This link also showed some promise: Changing certain values in multiple columns of a pandas DataFrame at once
But I think the solution assumes the columns you wish to edit already exist and that you only want the same single value placed in every column.
I can get around the problem by making several passes, but it's not ideal:
np.where(df.buy_sell == 'Buy', 'John', 'Maggie')
Ideally for each row, I want a single-pass solution extendible to N new columns being filled with different, fixed, default values, but all depending on a single (boolean) value in another column.
Any pointers on what I'm missing?
The answer from jezrael gives a perfectly good way of doing this. But to explain why only the first example works in the original question, I found the links below a useful reference:
https://docs.scipy.org/doc/numpy/user/basics.broadcasting.html and https://eli.thegreenplace.net/2015/broadcasting-arrays-in-numpy/
I've applied the references to the case in hand.
To recap:
First case - this works:
np.where(df.buy_sell == 'Buy',(df.buyer_name,df.seller_name),(df.seller_name,df.buyer_name))

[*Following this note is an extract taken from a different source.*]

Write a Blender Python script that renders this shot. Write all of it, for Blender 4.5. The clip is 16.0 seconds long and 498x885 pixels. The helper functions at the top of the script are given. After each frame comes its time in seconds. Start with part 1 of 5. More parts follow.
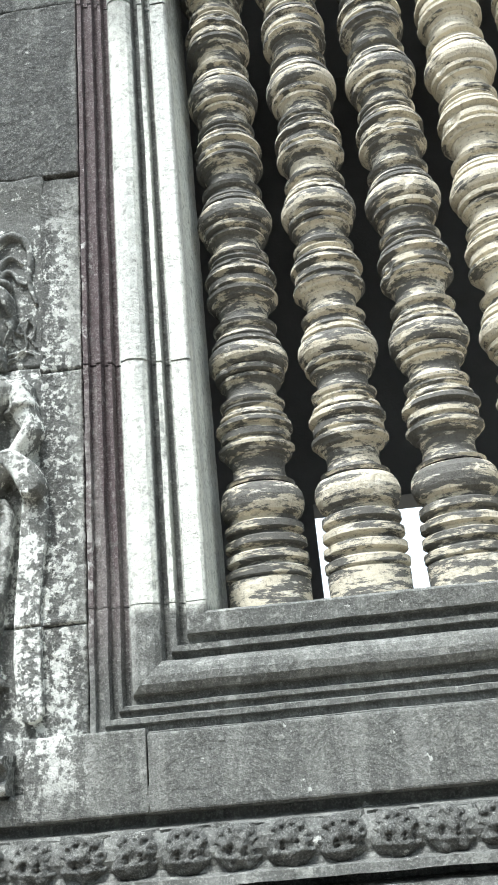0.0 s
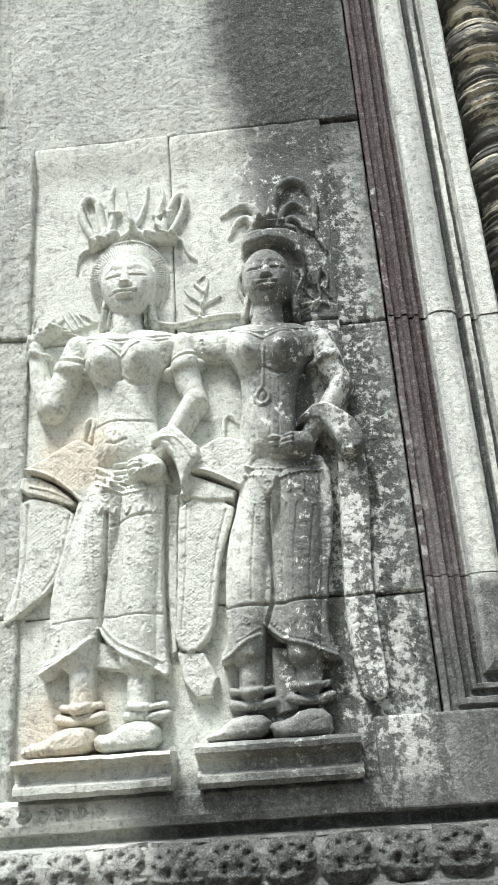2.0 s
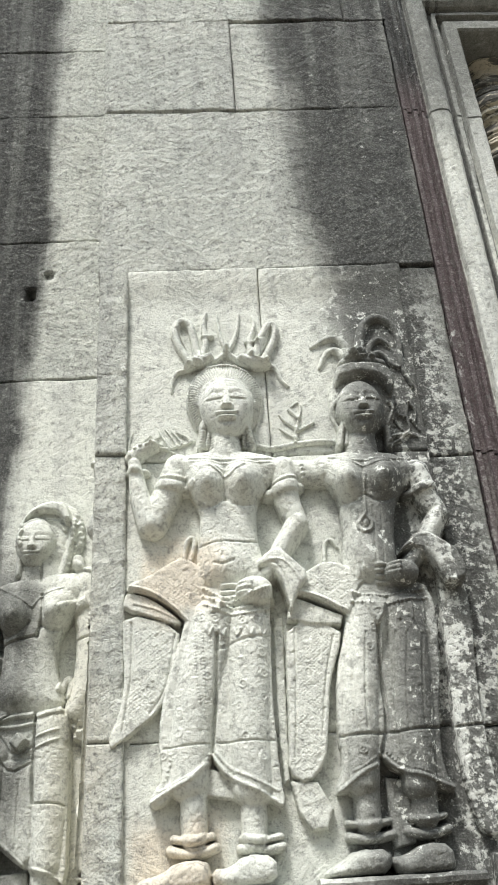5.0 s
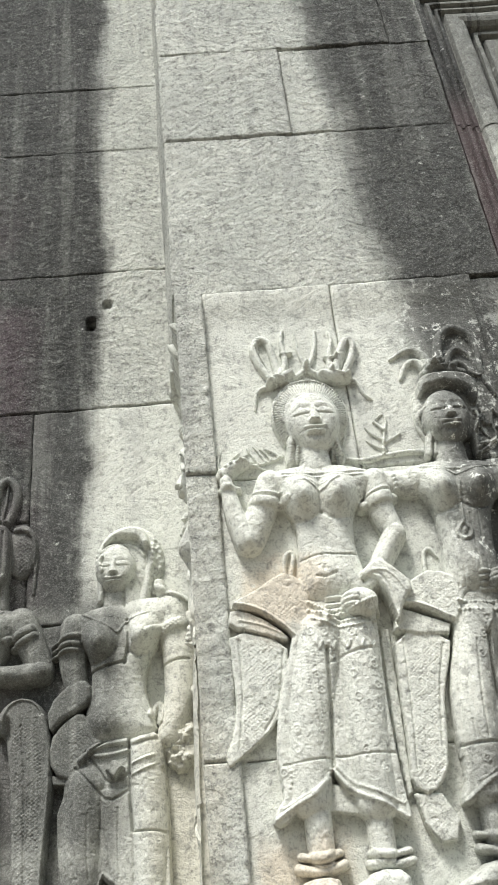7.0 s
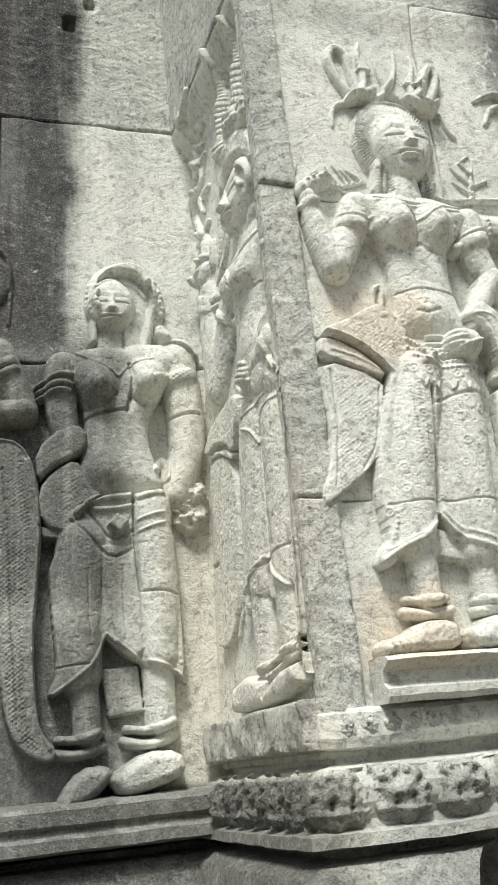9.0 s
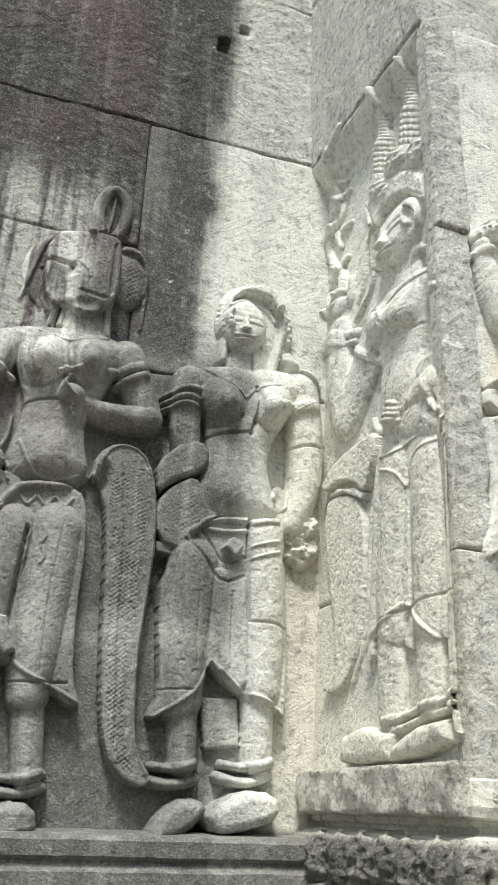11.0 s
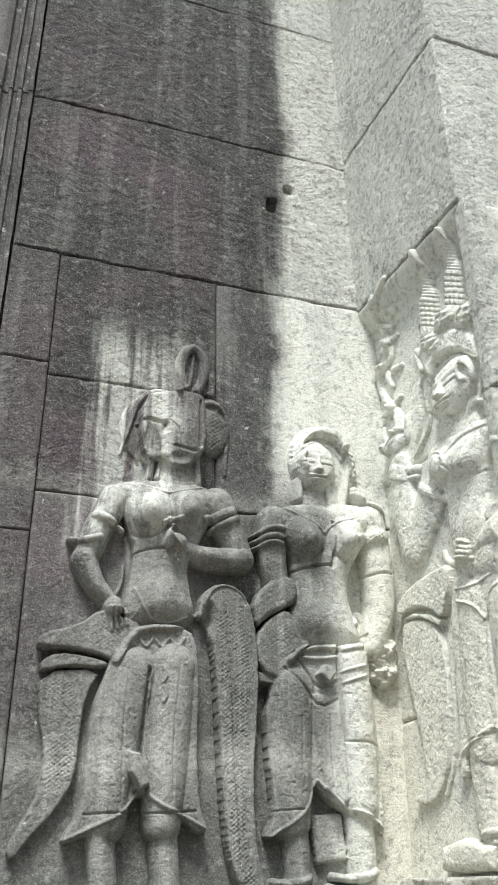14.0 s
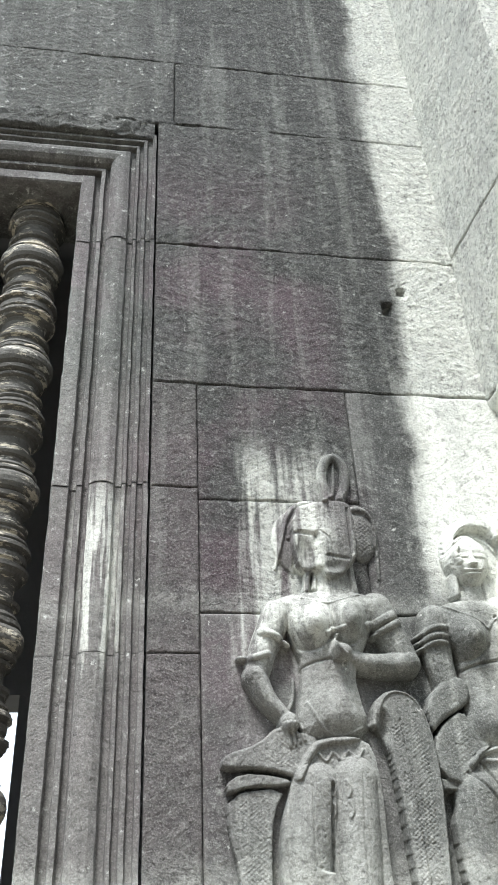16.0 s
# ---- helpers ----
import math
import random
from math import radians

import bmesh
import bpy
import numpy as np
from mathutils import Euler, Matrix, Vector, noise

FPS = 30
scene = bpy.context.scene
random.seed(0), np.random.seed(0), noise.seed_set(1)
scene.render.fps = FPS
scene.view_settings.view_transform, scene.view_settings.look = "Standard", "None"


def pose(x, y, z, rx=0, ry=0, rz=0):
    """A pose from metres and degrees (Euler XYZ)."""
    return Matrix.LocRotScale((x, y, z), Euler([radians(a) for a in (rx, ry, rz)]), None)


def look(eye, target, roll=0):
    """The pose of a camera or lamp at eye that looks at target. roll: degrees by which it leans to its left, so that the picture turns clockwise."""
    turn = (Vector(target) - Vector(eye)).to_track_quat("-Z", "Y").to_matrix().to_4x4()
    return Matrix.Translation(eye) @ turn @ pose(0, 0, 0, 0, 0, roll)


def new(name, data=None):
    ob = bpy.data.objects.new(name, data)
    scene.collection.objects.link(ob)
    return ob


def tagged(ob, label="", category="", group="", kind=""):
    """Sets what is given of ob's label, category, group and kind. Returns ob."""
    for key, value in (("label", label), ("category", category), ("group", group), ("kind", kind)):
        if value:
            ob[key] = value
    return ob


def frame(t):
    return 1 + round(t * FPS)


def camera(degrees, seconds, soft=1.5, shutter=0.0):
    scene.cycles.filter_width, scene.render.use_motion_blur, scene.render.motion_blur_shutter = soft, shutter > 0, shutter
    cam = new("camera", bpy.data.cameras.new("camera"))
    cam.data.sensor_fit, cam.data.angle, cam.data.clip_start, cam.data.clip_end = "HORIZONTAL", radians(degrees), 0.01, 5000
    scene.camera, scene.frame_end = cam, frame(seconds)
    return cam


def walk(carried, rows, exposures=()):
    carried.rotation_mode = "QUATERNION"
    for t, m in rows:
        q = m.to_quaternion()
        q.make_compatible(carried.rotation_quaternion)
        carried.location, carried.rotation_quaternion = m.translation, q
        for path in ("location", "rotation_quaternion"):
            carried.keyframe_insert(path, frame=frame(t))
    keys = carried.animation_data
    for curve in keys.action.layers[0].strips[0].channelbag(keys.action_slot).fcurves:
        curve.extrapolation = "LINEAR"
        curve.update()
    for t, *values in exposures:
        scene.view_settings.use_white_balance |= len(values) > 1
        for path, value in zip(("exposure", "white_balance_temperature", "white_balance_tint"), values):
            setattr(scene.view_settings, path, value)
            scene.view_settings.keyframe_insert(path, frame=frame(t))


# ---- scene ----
cam = camera(32.7, 16.0, soft=0.8)
PATH = [
    (0, (-0.076, 0.041, 1.662), (-0.194, 1.902, 2.386), -5.4),
    (0.5, (-0.254, 0.014, 1.652), (-0.371, 1.865, 2.4), -3.9),
    (1, (-0.42, -0.003, 1.655), (-0.525, 1.852, 2.396), -3.5),
    (1.5, (-0.563, 0.048, 1.662), (-0.679, 1.907, 2.39), -3.4),
    (2, (-0.702, 0.15, 1.661), (-0.815, 2.001, 2.411), -3.9),
    (2.5, (-0.782, 0.17, 1.666), (-0.831, 2.023, 2.417), -3.4),
    (3, (-0.895, 0.16, 1.683), (-0.859, 2.004, 2.458), -3.3),
    (3.5, (-0.964, 0.164, 1.69), (-0.898, 1.992, 2.498), -3.4),
    (4, (-1.003, 0.149, 1.694), (-0.924, 1.962, 2.536), -3.2),
    (4.2, (-1.013, 0.139, 1.693), (-0.938, 1.94, 2.558), -3.1),
    (6.3, (-1.135, 0.019, 1.709), (-1.004, 1.72, 2.752), -5.5),
    (6.5, (-1.156, 0.028, 1.698), (-1.026, 1.729, 2.743), -5.5),
    (7, (-1.217, 0.101, 1.679), (-1.134, 1.816, 2.706), -6.2),
    (7.5, (-1.332, 0.26, 1.668), (-1.265, 2.028, 2.599), -7.1),
    (8, (-1.449, 0.394, 1.638), (-1.231, 2.203, 2.462), -7.0),
    (8.5, (-1.576, 0.445, 1.614), (-1.1, 2.241, 2.353), -7.6),
    (9, (-1.686, 0.495, 1.601), (-1.132, 2.28, 2.313), -5.8),
    (9.5, (-1.72, 0.553, 1.608), (-1.221, 2.341, 2.35), -3.9),
    (10, (-1.751, 0.634, 1.593), (-1.311, 2.414, 2.392), -1.4),
    (10.2, (-1.782, 0.656, 1.593), (-1.334, 2.427, 2.407), -0.1),
    (12.3, (-2.074, 0.508, 1.642), (-1.413, 2.234, 2.404), 2.4),
    (12.5, (-2.092, 0.513, 1.644), (-1.44, 2.24, 2.414), 2.2),
    (13, (-2.103, 0.494, 1.652), (-1.478, 2.224, 2.438), 1.1),
    (13.5, (-2.134, 0.455, 1.662), (-1.543, 2.169, 2.506), -0.8),
    (14, (-2.168, 0.43, 1.67), (-1.6, 2.11, 2.595), -1.0),
    (14.5, (-2.186, 0.402, 1.677), (-1.637, 2.051, 2.667), -0.9),
    (15, (-2.208, 0.394, 1.688), (-1.699, 2.0, 2.766), -1.5),
    (15.5, (-2.231, 0.381, 1.687), (-1.808, 1.98, 2.811), -2.3),
    (16, (-2.248, 0.374, 1.683), (-1.962, 2.009, 2.797), -3.1),
]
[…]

Second case - this doesn't work:
np.where(df.buy_sell == 'Buy',("John","Maggie"), ("Maggie","John"))
Third case - this does work:
np.where(df.buy_sell == 'Buy', 'John', 'Maggie')
What (I think!) is happening in the first case is an attempt to broadcast across:
(n,) (n,) (n,) - this is fine because all non-zero dimensions equal
In the second case it is
(n,) (2,) (2,) - this is not OK because non-equal dimensions eg n<>2 - the nature of tuples is that that they are (2,) and clash with the (n,) of the buy_sell.
In the final case it is
(n,) (1,) (1,) - this is the same as the above, however this works because you can stretch a 1 over n, so it doesn't clash.
So to construct something that works for the scalar case we need to alter the tuples:
(n,) (2,) (2,)
To avoid a mismatch we changed it to:
(n,) (2,1) (2,1)
Now this isn't obvious, but what numpy will automagically do to broadcast this is left-pad the (n,) to (1,n), giving us:
(1,n) (2,1) (2,1)
This way there are no mismatched dimensions >1, giving a broadcast object of (2,n) - 2 rows of n columns each. You can see this by manually applying the np.broadcast()
to the 3 arrays and calling shape
on the result.
It's important to understand the difference between (x,) and (x,1) to get how this works. Basically - (x,) only has 1 dimension, (x,1) has 2 dimensions where the 2nd dimension is restricted to a single value. See here for details: Difference between numpy.array shape (R, 1) and (R,)
So the desired result can be achieved using the construct below:
np.where(df.buy_sell == 'Buy', (["John"],["Maggie"]), (["Maggie"],["John"]))
The result is then transposed to get n rows of 2 columns, so each row can be passed as parameters into zip()
to allow multiple assignments.
I'm pretty sure jezrael's solution effectively does the same thing, but in this case the buy_sell is given the extra dimension rather than the text outputs - but the same objective is achieved - keeping mismatched >1 dimensions on different axis.
In this case the buy_sell becomes (n,1) so we have
(n,1) (2,) (2,)
Which is left padded to
(n,1) (1,2) (1,2)
Giving a broadcast object of (n,2).
The nice thing about this solution is that no transpose is needed before applying zip()
.